This is a helper script to install Nvidia's GPU drivers on Ubuntu, supports AMD64 and ppc64el architechtures. This script was tested on ppc64el arch and works on 18.04 or newer Ubuntu releases. (Ubuntu 18.04/18.10 please make sure you have the latest linux-firmware package installed for GPU support).
$ ./ubuntu-install-nvidia.sh -h | --help
$ ./ubuntu-install-nvidia.sh
This script will download the latest cuda repo and key published by Nvidia,
set up the repository, and install the drivers, cuda, cudann libraries and tools.
After the installation is complete, reboot the system, run nvidia-smi command
to list the GPUs.
$ nvidia-smi
Mon Mar 18 19:21:09 2019
+-----------------------------------------------------------------------------+
| NVIDIA-SMI 418.39 Driver Version: 418.39 CUDA Version: 10.1 |
|-------------------------------+----------------------+----------------------+
| GPU Name Persistence-M| Bus-Id Disp.A | Volatile Uncorr. ECC |
| Fan Temp Perf Pwr:Usage/Cap| Memory-Usage | GPU-Util Compute M. |
|===============================+======================+======================|
| 0 Tesla V100-SXM2... On | 00000004:04:00.0 Off | 0 |
| N/A 29C P0 37W / 300W | 0MiB / 16130MiB | 0% Default |
+-------------------------------+----------------------+----------------------+
| 1 Tesla V100-SXM2... On | 00000004:05:00.0 Off | 0 |
| N/A 32C P0 37W / 300W | 0MiB / 16130MiB | 0% Default |
+-------------------------------+----------------------+----------------------+
| 2 Tesla V100-SXM2... On | 00000035:03:00.0 Off | 0 |
| N/A 30C P0 35W / 300W | 0MiB / 16130MiB | 0% Default |
+-------------------------------+----------------------+----------------------+
| 3 Tesla V100-SXM2... On | 00000035:04:00.0 Off | 0 |
| N/A 32C P0 39W / 300W | 0MiB / 16130MiB | 0% Default |
+-------------------------------+----------------------+----------------------+
+-----------------------------------------------------------------------------+
| Processes: GPU Memory |
| GPU PID Type Process name Usage |
|=============================================================================|
| No running processes found |
+-----------------------------------------------------------------------------+
pytorch is not packaged for ppc64el in Ubuntu, you will need to build it from source as follows:
$ sudo apt install python3-pip libffi-dev libssl-dev cmake
$ pip3 install certifi cffi numpy setuptools wheel pip pyyaml Collecting certifi
$ git clone --recursive https://github.com/pytorch/pytorch ~/pytorch
$ cd pytorch
$ python3 setup.py bdist_wheel
$ pip3 install torch-1.1.0a0+670f509-cp36-cp36m-linux_ppc64le.whl
If you get pip3 errors on installing the wheel, do the following:
$ python3 -m pip uninstall pip
- Download pytorch examples
$ git clone https://github.com/pytorch/examples.git ~/pyt-examples
$ cd ~/pyt-examples/word_language_model
- Add the following to main.py for parallel runs on GPU.

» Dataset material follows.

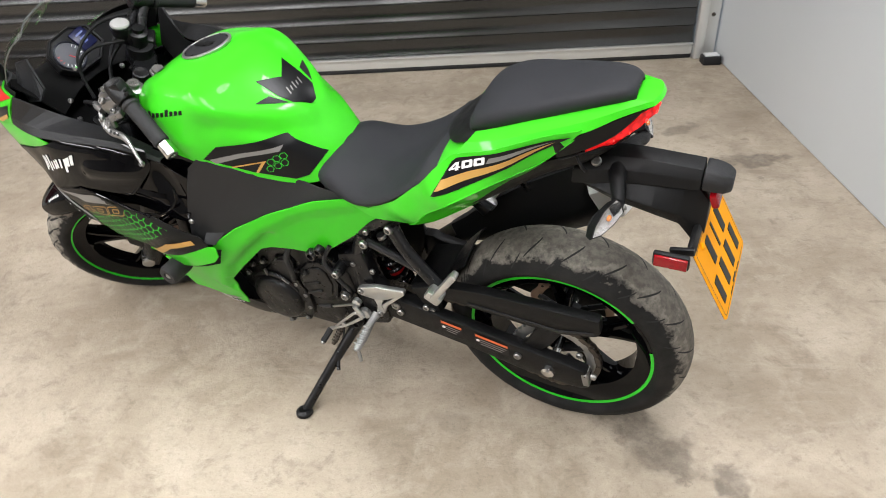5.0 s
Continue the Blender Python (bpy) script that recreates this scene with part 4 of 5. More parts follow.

parser.add_argument("--local_rank", type=int)
# Set your device to local rank
torch.cuda.set_device(args.local_rank)
- Run the testcase as follows, and run
$ watch nvidia-smi
on a seperate terminal. Use either of the training command lines for the model, then run generate.py.
$ python3 -m torch.distributed.launch --nproc_per_node=4 main.py --cuda --epochs 6
$ python3 -m torch.distributed.launch --nproc_per_node=4 main.py --cuda --epochs 6 --tied
$ python3 -m torch.distributed.launch --nproc_per_node=4 main.py --cuda --tied
$ python3 -m torch.distributed.launch --nproc_per_node=4 main.py --cuda --emsize 1500 --nhid 1500 --dropout 0.65 --epochs 40 --tied
$ python3 -m torch.distributed.launch --nproc_per_node=4 generate.py --cuda
At this time no prebuilt packages exists for users to easily get started with tensorflow on Power9. Building tensorflow from sources fail, and I have not been able to get it to build following the recommended combinations of bazel and tensorflow.